Goldman Sachs Group Inc. has expressed its concern about the surge in speculative trading in iron ore futures in China, saying that daily volumes are now so large that they sometimes exceed annual imports.
The increase in futures trading in the world’s largest importer was among factors that have lifted prices, according to a report from analysts Matthew Ross and Jie Ma received on Tuesday. Iron ore volumes traded on the Dalian Commodity Exchange are up more than 400 percent from a year ago, they said.
“While increased fixed-asset investment in China, a bring-forward of steel production (ahead of a government curtailment) and mining disruptions help to explain the strong rally in the iron ore price, the one driver that concerns us the most is the increased speculation in the Chinese iron ore futures market,” they wrote.
Iron ore has rallied in 2016, buttressed by the explosion in speculative trading in China’s commodity futures markets as mills boosted monthly output to a record. The spike in raw materials trading in China has stunned global markets, according to Morgan Stanley, which cited the jump in local activity in iron ore as well as steel. The increase has prompted exchange authorities in Asia’s top economy including Dalian to tighten rules on the trading of some contracts.
“There have been two days in the past month where futures volumes have been greater than the total amount of iron ore that China actually imported for the whole of 2015 (950 million tons),” the Goldman analysts wrote. To slow trading activity, the Dalian exchange has announced it would be increasing margin requirements and transaction costs on iron ore futures, they said.
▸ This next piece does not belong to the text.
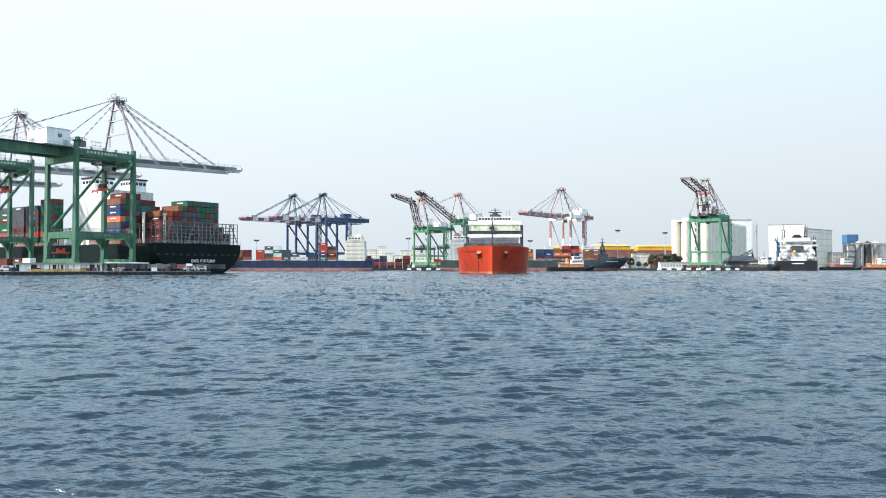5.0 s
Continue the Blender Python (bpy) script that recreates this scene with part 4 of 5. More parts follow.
# ---- moored ships on the far side ----
def far_ship(name, m, label, category, L, Bm, zd, hull_m, sheer, house_y, house_l, house_top, house_m, funnel_at=None, funnel_m=None, step_in=0.35):
    s = thing(name, m, label, category)
    bm = B()
    hull_mesh(bm, L, Bm, zd, 3, 0.2, 2.0, 0.06, sheer, 0.3, 0.1, 0.9, 0.45, n=44, rows=16, split=2.2)
    part("hull", bm, [hull_m, M["boot"]], s, "painted steel hull above a red boot stripe")
    bm = B()
    w = Bm / 2 - 1
    z, k = zd, 0
    y0, y1 = house_y, house_y + house_l
    while z < house_top - 3:
        g = step_in * k
        box(bm, -w + g, w - g, y0 + g, y1 - g, z, z + 2.8)
        box(bm, -w + g - 0.15, w - g + 0.15, y0 + g - 0.2, y1 - g + 0.2, z + 2.8, z + 3.0)
        z, k = z + 3.0, k + 1
    a = part("accommodation", bm, house_m, s, "tiered white accommodation block")
    bm = B()
    z2 = zd
    while z2 < z - 0.1:
        for side in (-1, 1):
            windows(bm, y0 + 1.2, y1 - 1.2, side * (w - step_in * (z2 - zd) / 3), z2 + 1.3, z2 + 1.85, 6, "y", 0.08)
        windows(bm, -w + 1 + step_in * (z2 - zd) / 3, w - 1 - step_in * (z2 - zd) / 3, y0 + step_in * (z2 - zd) / 3, z2 + 1.3, z2 + 1.85, 9, "x", 0.08)
        z2 += 3.0
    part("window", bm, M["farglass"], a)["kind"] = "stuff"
    bm = B()
    wing = max(8.0, w - step_in * k * 0.8)
    box(bm, -wing, wing, y0 + 2.2, y1 - 2, z, z + 2.8)
    box(bm, -w, w, y0 + 4.5, y1 - 5, z, z + 1.1)
    br_ = part("bridge", bm, house_m, s)
    bm = B()
    windows(bm, y0 + 3, y1 - 2.6, wing, z + 1.2, z + 2.2, 4, "y", 0.06)
    windows(bm, y0 + 3, y1 - 2.6, -wing, z + 1.2, z + 2.2, 4, "y", 0.06)
    windows(bm, -wing + 0.6, wing - 0.6, y1 - 2, z + 1.2, z + 2.2, 9, "x", 0.06)
    part("window", bm, M["glass"], br_)["kind"] = "stuff"
    bm = B()
    tube(bm, (0, (y0 + y1) / 2, z + 2.8), (0, (y0 + y1) / 2, z + 9), 0.3, 8, 0.15)
    beam(bm, (-2.5, (y0 + y1) / 2, z + 5.5), (2.5, (y0 + y1) / 2, z + 5.5), 0.3)
    beam(bm, (0, (y0 + y1) / 2 - 2.0, z + 4.2), (0, (y0 + y1) / 2 + 2.0, z + 4.2), 0.5)
    part("mast", bm, M["grey"], s)
    bm = B()
    if funnel_at:
        box(bm, -3.4, 3.4, funnel_at, funnel_at + 5, z, z + 5.2)
        bmesh.ops.bevel(bm, geom=bm.edges[:], offset=1.0, segments=2, affect="EDGES")
    else:
        cbox(bm, 0, y0 - 0.6, zd, 4.5, 4.2, house_top - zd - 2)
    part("funnel", bm, funnel_m or M["redpaint"], s)
    bm = B()
    rail(bm, (Bm / 2 - 0.3, y1, zd), (Bm / 2 - 0.3, L * 0.8, zd), 1.1, 2.5, 0.05)
    rail(bm, (-Bm / 2 + 0.3, y1, zd), (-Bm / 2 + 0.3, L * 0.8, zd), 1.1, 2.5, 0.05)
    part("deck_rail", bm, M["grey"], s)
    bm = B()
    tube(bm, (0, L * 0.94, zd), (0, L * 0.94, zd + 10), 0.3, 8, 0.12)
    cbox(bm, 0, L * 0.92, zd, Bm * 0.3, 4, 2.5)
    part("foremast", bm, M["darkgrey"], s)
    return s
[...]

Iron ore futures have rallied 40 percent on the Dalian exchange this year after gaining 16 percent last week. The most-active contract dropped as much as 4.4 percent on Tuesday after the exchange doubled trading fees. The benchmark spot price for ore with 62 percent content delivered to Qingdao fell 5 percent to $62.78 a dry ton on Tuesday, up 44 percent this year, according to Metal Bulletin Ltd.
Other raw materials in China were also in retreat on Tuesday. Coking coal futures, which trade in Dalian, reversed early gains to lose as much as 5 percent to 777.5 yuan ($120) a ton. After bottoming in November, prices are still 38 percent higher so far this year.
The higher fees are part of an expanded effort to curb excessive speculation, the Dalian exchange said on Monday, adding that it has increased supervision and doesn’t rule out taking more stringent measures if needed. The moves follow its decision last week to raise minimum margin rates.
Goldman has said it’s bearish on iron ore as it expects a return to global oversupply on increased output from mines. The current rally is unsustainable, the New York-based bank said last week in an interview and a report, forecasting prices will probably slump to $35 a ton by the end of 2016.